» **SET PROBLEM**:
Quote every line of the data below as it stands, omitting pictures.

» **DATA**:
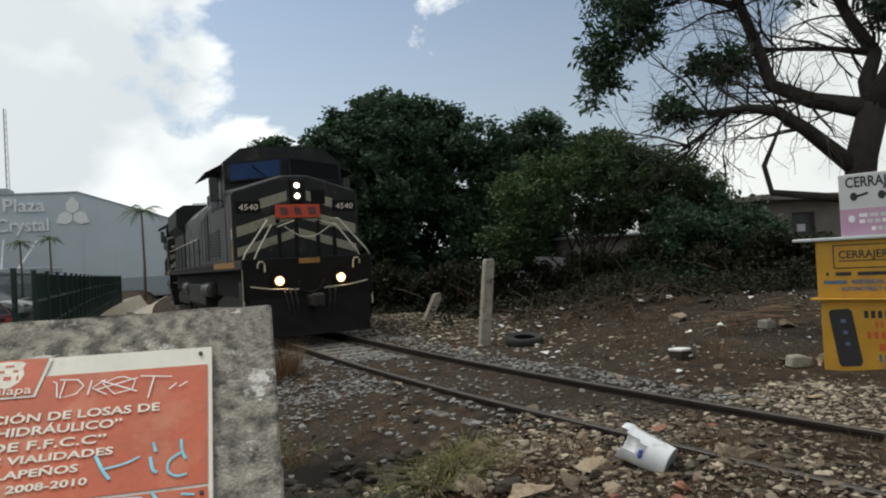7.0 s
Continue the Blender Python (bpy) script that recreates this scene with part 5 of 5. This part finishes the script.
def build_hedge():
    """Old wire fence smothered in creepers, then brush and waste in front of it."""
    r = np.random.RandomState(17)
    line = smooth_curve(np.array([2.6, 4.6, 6.4, 8.1, 11.3, 17.0]), np.array([33.0, 24.6, 20.6, 18.6, 16.4, 14.2]))
    root = thing("overgrown_fence", pose(0, 0, 0), "old fence smothered in dark dusty creepers", "hedge")
    c = []
    for _ in range(1900):
        x = r.uniform(2.6, 17.0)
        y = float(line(x)) + r.normal(0, 0.28)
        h = 1.55 + 0.25 * math.sin(x * 1.9) + 0.2 * math.sin(x * 4.3)
        c.append((x, y, gz(x, y) + h * r.uniform(0.02, 1.0)))
    v, f = leaf_cloud(c, 46, 0.062, 19, 0.17, 0.2)
    part("creepers", from_arrays("creepers", v, f), M["leaf_vine"], root, "dusty brown-green creepers")
    for x in np.arange(2.8, 17, 1.5):
        y = float(line(x))
        z = gz(x, y)
        part("post", tube([(x, y, z - 0.1), (x + 0.05, y, z + 1.6)], 0.05, 6), M["bark"], root)
    br = bmesh.new()
    for _ in range(420):
        x = r.uniform(2.8, 17)
        y = float(line(x)) + r.normal(-0.15, 0.4)
        z = gz(x, y)
        a = Vector((r.normal(0, 0.5), r.normal(0, 0.4), r.uniform(0.2, 1.0)))
        p = Vector((x, y, z + r.uniform(0, 0.9)))
        tube([p, p + a * 0.45 + Vector((0, 0, 0.05)), p + a * 0.9], [0.012, 0.009, 0.005], 4, br)
    part("dead_undergrowth", br, M["brush"], root, "tangled dead stems", kind="stuff")
    # low brush on the waste heaps
    low = thing("low_brush", pose(0, 0, 0), "low dark brush over the waste heaps", "brush", kind="stuff")
    c = []
    for x0, y0, s, n, h in ((8.4, 16.0, 1.3, 150, 0.5), (10.8, 14.6, 1.6, 190, 0.6), (13.0, 13.4, 1.6, 170, 0.7), (6.6, 18.0, 1.0, 90, 0.4), (15.5, 12.6, 1.3, 110, 0.7), (5.2, 21.8, 0.7, 40, 0.3)):
        for _ in range(n):
            x, y = r.normal(x0, s), r.normal(y0, s * 0.45)
            c.append((x, y, gz(x, y) + h * r.rand() ** 1.5))
    v, f = leaf_cloud(c, 26, 0.05, 23, 0.16, 0.1)
    part("leaves", from_arrays("leaves", v, f), M["leaf_vine"], low, kind="stuff")
    br = bmesh.new()
    for _ in range(260):
        x, y = r.uniform(6, 15), r.normal(15.0, 1.0)
        p = Vector((x, y, gz(x, y) + 0.03))
        a = Vector((r.normal(0, 0.6), r.normal(0, 0.3), r.uniform(0.0, 0.5)))
        tube([p, p + a * 0.5 + Vector((0, 0, 0.06)), p + a], [0.014, 0.010, 0.005], 4, br)
    part("branches", br, M["brush"], low, kind="stuff")


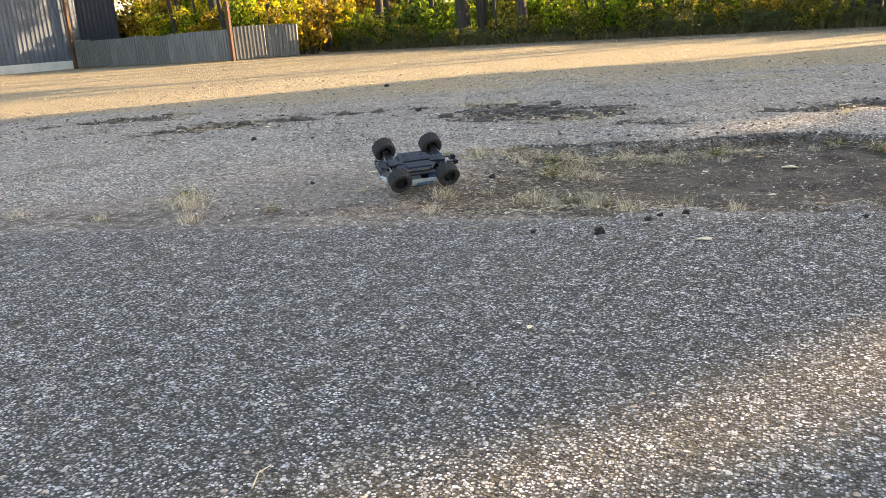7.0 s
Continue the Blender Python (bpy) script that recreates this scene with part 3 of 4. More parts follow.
        for i in range(6):
            a = 2 * math.pi * i / 6
            box(bm, (0.008, 0.012, 0.026), Matrix.Rotation(a, 4, "Y") @ pose(0, w * 0.42, 0.022), 0.002)
        if side < 0:
            bmesh.ops.rotate(bm, verts=bm.verts, cent=(0, 0, 0), matrix=Matrix.Rotation(math.pi, 3, "Z"))
        part("rim", bm, PLASTIC, hub, "black spoked rim")
        return hub

    for end in (1, -1):
        for side in (1, -1):
            wheel(end * base / 2, side * track / 2, side)

    # bodyshell, lofted from sections
    sections = [
        # x, half width low, half width high, low, shoulder, top
        (0.215, 0.055, 0.040, 0.085, 0.108, 0.112), (0.200, 0.080, 0.062, 0.080, 0.120, 0.127), (0.160, 0.092, 0.076, 0.105, 0.136, 0.146),
        (0.095, 0.100, 0.082, 0.112, 0.146, 0.158), (0.070, 0.102, 0.080, 0.104, 0.150, 0.162), (0.020, 0.102, 0.064, 0.104, 0.152, 0.198),
        (-0.030, 0.102, 0.060, 0.104, 0.152, 0.203), (-0.060, 0.102, 0.064, 0.104, 0.153, 0.196), (-0.085, 0.102, 0.080, 0.106, 0.152, 0.162),
        (-0.120, 0.100, 0.084, 0.112, 0.150, 0.158), (-0.180, 0.096, 0.082, 0.108, 0.148, 0.156), (-0.205, 0.088, 0.076, 0.095, 0.142, 0.150)]
    bm = bmesh.new()
    rings = []
    for x, wl, wh, lo, sh, tp in sections:
        half = [(wl, lo), (wl * 1.02, (lo + sh) / 2), (wl * 0.96, sh), (wh, tp - 0.004), (wh * 0.86, tp)]
        pts = half + [(-y, z) for y, z in reversed(half)]
        rings.append([bm.verts.new((x, y, z)) for y, z in pts])
    for k, (a, b) in enumerate(zip(rings, rings[1:])):
        for i in range(9):
            f = bm.faces.new((a[i], a[i + 1], b[i + 1], b[i]))
            roof, flank, glass = i in (3, 4, 5), i in (0, 1, 7, 8), i in (2, 6)
            f.material_index = 0
            if glass and k in (4, 5, 6, 7) or roof and k in (4, 7):
                f.material_index = 3
            elif flank and k in (5, 6, 7):
                f.material_index = 1 if i in (1, 7) else 0
            elif k >= 8:
                f.material_index = 1 if i in (3, 4, 5) else 0
    bm.faces.new(rings[0]).material_index = 0
    bm.faces.new(rings[-1]).material_index = 0
    shell = part("bodyshell", bm, [SHELL_WHITE, SHELL_BLUE, SHELL_RED, SHELL_GLASS], truck, "silvery white truck bodyshell with black windows")
    thick = shell.modifiers.new("thickness", "SOLIDIFY")
    thick.thickness = 0.002
    bm = bmesh.new()
    box(bm, (0.006, 0.03, 0.014), pose(0.214, 0.036, 0.098), 0.002)
    part("headlight", bm, COLLAR, shell, "small white headlight")
    bm = bmesh.new()
    box(bm, (0.006, 0.03, 0.014), pose(0.214, -0.036, 0.098), 0.002)
    part("headlight", bm, COLLAR, shell, "small white headlight")

    # bumpers
    bm = bmesh.new()
    pts = [(0.175, -0.022, 0.060), (0.222, -0.055, 0.064), (0.232, 0, 0.066), (0.222, 0.055, 0.064), (0.175, 0.022, 0.060)]
    box(bm, (0.05, 0.05, 0.008), pose(0.187, 0, 0.060), 0.002)
    bumper = part("front_bumper", bm, PLASTIC, truck, "black front bumper with bent tube")
    tube = Soup()
    limb(tube, pts, 0.006, 0.006, 8)
    part("tube", tube, PLASTIC, bumper, smooth=True)
    tube = Soup()
    limb(tube, [pts[1], (0.218, -0.045, 0.092), (0.218, 0.045, 0.092), pts[3]], 0.0045, 0.0045, 8)
    part("tube", tube, PLASTIC, bumper, smooth=True)
    bm = bmesh.new()
    for y in (-0.022, 0.022):
        rod(bm, (-0.165, y, 0.066), (-0.238, y, 0.078), 0.005)
        rod(bm, (-0.240, y - 0.008, 0.078), (-0.240, y + 0.008, 0.078), 0.016, sides=16)
    rod(bm, (-0.214, -0.024, 0.074), (-0.214, 0.024, 0.074), 0.004)
    part("wheelie_bar", bm, PLASTIC, truck, "black rear bar with two small rollers")
    return truck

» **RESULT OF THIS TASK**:
7.0 s
Continue the Blender Python (bpy) script that recreates this scene with part 5 of 5. This part finishes the script.
def build_hedge():
    """Old wire fence smothered in creepers, then brush and waste in front of it."""
    r = np.random.RandomState(17)
    line = smooth_curve(np.array([2.6, 4.6, 6.4, 8.1, 11.3, 17.0]), np.array([33.0, 24.6, 20.6, 18.6, 16.4, 14.2]))
    root = thing("overgrown_fence", pose(0, 0, 0), "old fence smothered in dark dusty creepers", "hedge")
    c = []
    for _ in range(1900):
        x = r.uniform(2.6, 17.0)
        y = float(line(x)) + r.normal(0, 0.28)
        h = 1.55 + 0.25 * math.sin(x * 1.9) + 0.2 * math.sin(x * 4.3)
        c.append((x, y, gz(x, y) + h * r.uniform(0.02, 1.0)))
    v, f = leaf_cloud(c, 46, 0.062, 19, 0.17, 0.2)
    part("creepers", from_arrays("creepers", v, f), M["leaf_vine"], root, "dusty brown-green creepers")
    for x in np.arange(2.8, 17, 1.5):
        y = float(line(x))
        z = gz(x, y)
        part("post", tube([(x, y, z - 0.1), (x + 0.05, y, z + 1.6)], 0.05, 6), M["bark"], root)
    br = bmesh.new()
    for _ in range(420):
        x = r.uniform(2.8, 17)
        y = float(line(x)) + r.normal(-0.15, 0.4)
        z = gz(x, y)
        a = Vector((r.normal(0, 0.5), r.normal(0, 0.4), r.uniform(0.2, 1.0)))
        p = Vector((x, y, z + r.uniform(0, 0.9)))
        tube([p, p + a * 0.45 + Vector((0, 0, 0.05)), p + a * 0.9], [0.012, 0.009, 0.005], 4, br)
    part("dead_undergrowth", br, M["brush"], root, "tangled dead stems", kind="stuff")
    # low brush on the waste heaps
    low = thing("low_brush", pose(0, 0, 0), "low dark brush over the waste heaps", "brush", kind="stuff")
    c = []
    for x0, y0, s, n, h in ((8.4, 16.0, 1.3, 150, 0.5), (10.8, 14.6, 1.6, 190, 0.6), (13.0, 13.4, 1.6, 170, 0.7), (6.6, 18.0, 1.0, 90, 0.4), (15.5, 12.6, 1.3, 110, 0.7), (5.2, 21.8, 0.7, 40, 0.3)):
        for _ in range(n):
            x, y = r.normal(x0, s), r.normal(y0, s * 0.45)
            c.append((x, y, gz(x, y) + h * r.rand() ** 1.5))
    v, f = leaf_cloud(c, 26, 0.05, 23, 0.16, 0.1)
    part("leaves", from_arrays("leaves", v, f), M["leaf_vine"], low, kind="stuff")
    br = bmesh.new()
    for _ in range(260):
        x, y = r.uniform(6, 15), r.normal(15.0, 1.0)
        p = Vector((x, y, gz(x, y) + 0.03))
        a = Vector((r.normal(0, 0.6), r.normal(0, 0.3), r.uniform(0.0, 0.5)))
        tube([p, p + a * 0.5 + Vector((0, 0, 0.06)), p + a], [0.014, 0.010, 0.005], 4, br)
    part("branches", br, M["brush"], low, kind="stuff")


7.0 s
Continue the Blender Python (bpy) script that recreates this scene with part 3 of 4. More parts follow.
        for i in range(6):
            a = 2 * math.pi * i / 6
            box(bm, (0.008, 0.012, 0.026), Matrix.Rotation(a, 4, "Y") @ pose(0, w * 0.42, 0.022), 0.002)
        if side < 0:
            bmesh.ops.rotate(bm, verts=bm.verts, cent=(0, 0, 0), matrix=Matrix.Rotation(math.pi, 3, "Z"))
        part("rim", bm, PLASTIC, hub, "black spoked rim")
        return hub

    for end in (1, -1):
        for side in (1, -1):
            wheel(end * base / 2, side * track / 2, side)

    # bodyshell, lofted from sections
    sections = [
        # x, half width low, half width high, low, shoulder, top
        (0.215, 0.055, 0.040, 0.085, 0.108, 0.112), (0.200, 0.080, 0.062, 0.080, 0.120, 0.127), (0.160, 0.092, 0.076, 0.105, 0.136, 0.146),
        (0.095, 0.100, 0.082, 0.112, 0.146, 0.158), (0.070, 0.102, 0.080, 0.104, 0.150, 0.162), (0.020, 0.102, 0.064, 0.104, 0.152, 0.198),
        (-0.030, 0.102, 0.060, 0.104, 0.152, 0.203), (-0.060, 0.102, 0.064, 0.104, 0.153, 0.196), (-0.085, 0.102, 0.080, 0.106, 0.152, 0.162),
        (-0.120, 0.100, 0.084, 0.112, 0.150, 0.158), (-0.180, 0.096, 0.082, 0.108, 0.148, 0.156), (-0.205, 0.088, 0.076, 0.095, 0.142, 0.150)]
    bm = bmesh.new()
    rings = []
    for x, wl, wh, lo, sh, tp in sections:
        half = [(wl, lo), (wl * 1.02, (lo + sh) / 2), (wl * 0.96, sh), (wh, tp - 0.004), (wh * 0.86, tp)]
        pts = half + [(-y, z) for y, z in reversed(half)]
        rings.append([bm.verts.new((x, y, z)) for y, z in pts])
    for k, (a, b) in enumerate(zip(rings, rings[1:])):
        for i in range(9):
            f = bm.faces.new((a[i], a[i + 1], b[i + 1], b[i]))
            roof, flank, glass = i in (3, 4, 5), i in (0, 1, 7, 8), i in (2, 6)
            f.material_index = 0
            if glass and k in (4, 5, 6, 7) or roof and k in (4, 7):
                f.material_index = 3
            elif flank and k in (5, 6, 7):
                f.material_index = 1 if i in (1, 7) else 0
            elif k >= 8:
                f.material_index = 1 if i in (3, 4, 5) else 0
    bm.faces.new(rings[0]).material_index = 0
    bm.faces.new(rings[-1]).material_index = 0
    shell = part("bodyshell", bm, [SHELL_WHITE, SHELL_BLUE, SHELL_RED, SHELL_GLASS], truck, "silvery white truck bodyshell with black windows")
    thick = shell.modifiers.new("thickness", "SOLIDIFY")
    thick.thickness = 0.002
    bm = bmesh.new()
    box(bm, (0.006, 0.03, 0.014), pose(0.214, 0.036, 0.098), 0.002)
    part("headlight", bm, COLLAR, shell, "small white headlight")
    bm = bmesh.new()
    box(bm, (0.006, 0.03, 0.014), pose(0.214, -0.036, 0.098), 0.002)
    part("headlight", bm, COLLAR, shell, "small white headlight")

    # bumpers
    bm = bmesh.new()
    pts = [(0.175, -0.022, 0.060), (0.222, -0.055, 0.064), (0.232, 0, 0.066), (0.222, 0.055, 0.064), (0.175, 0.022, 0.060)]
    box(bm, (0.05, 0.05, 0.008), pose(0.187, 0, 0.060), 0.002)
    bumper = part("front_bumper", bm, PLASTIC, truck, "black front bumper with bent tube")
    tube = Soup()
    limb(tube, pts, 0.006, 0.006, 8)
    part("tube", tube, PLASTIC, bumper, smooth=True)
    tube = Soup()
    limb(tube, [pts[1], (0.218, -0.045, 0.092), (0.218, 0.045, 0.092), pts[3]], 0.0045, 0.0045, 8)
    part("tube", tube, PLASTIC, bumper, smooth=True)
    bm = bmesh.new()
    for y in (-0.022, 0.022):
        rod(bm, (-0.165, y, 0.066), (-0.238, y, 0.078), 0.005)
        rod(bm, (-0.240, y - 0.008, 0.078), (-0.240, y + 0.008, 0.078), 0.016, sides=16)
    rod(bm, (-0.214, -0.024, 0.074), (-0.214, 0.024, 0.074), 0.004)
    part("wheelie_bar", bm, PLASTIC, truck, "black rear bar with two small rollers")
    return truck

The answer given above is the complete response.